For this reason, iChie uses a mechanism called privacy-policy enforcement to provide functions for analyzing data without exposing them to the outside. This mechanism forces data users to apply the concealment/anonymization policy set by the data owner (database administrator).
4. Future prospects
At the 2011 annual meeting of the World Economic Forum in Davos, Switzerland, it was reported that personal information will become the new oil (i.e., a valuable resource) in the 21st century. Although data are as valuable as oil, the value of data is maximized by combining data from different sources and conducting appropriate analysis. Therefore, the need for data linkage between companies and industries is expected to increase.

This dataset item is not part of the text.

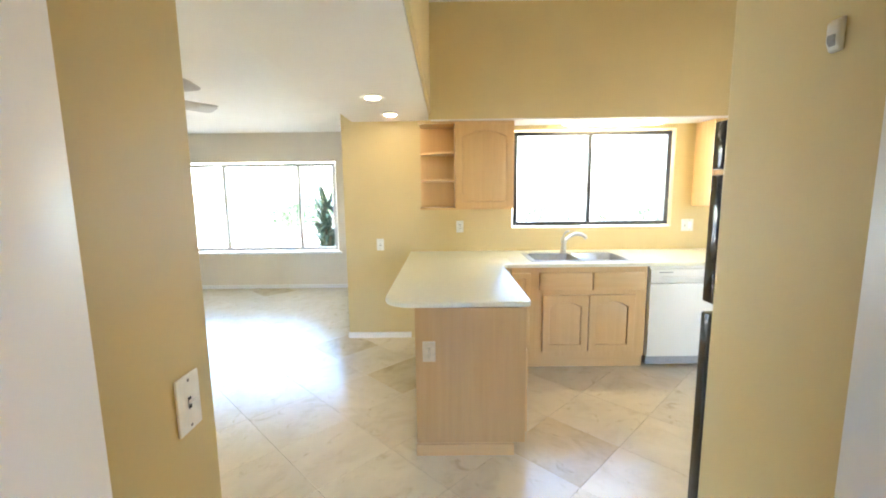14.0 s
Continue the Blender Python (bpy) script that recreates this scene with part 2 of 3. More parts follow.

Inter-company data linkage involves many other issues besides those mentioned in this article. For example, in data linkage between companies, it is seldom the case that the same data are stored using the same column names and data types, so when joining tables from different companies, it is necessary to sort by what each column name refers to. We are therefore investigating a technique for iChie whereby the semantic structure of data in disparate databases can be analyzed and converted into a common representation format. We are also exploring the development of a technique that uses collaborative distributed machine learning to eliminate the need for companies to share trade secrets in the form of real data. Instead, they would use their own data to create a learning model that can be shared and integrated with other models to achieve the same effect as that of sharing real data.
At NTT Software Innovation Center, we will promote real-world applications by collaborating not only with the NTT Group but also with various other partners.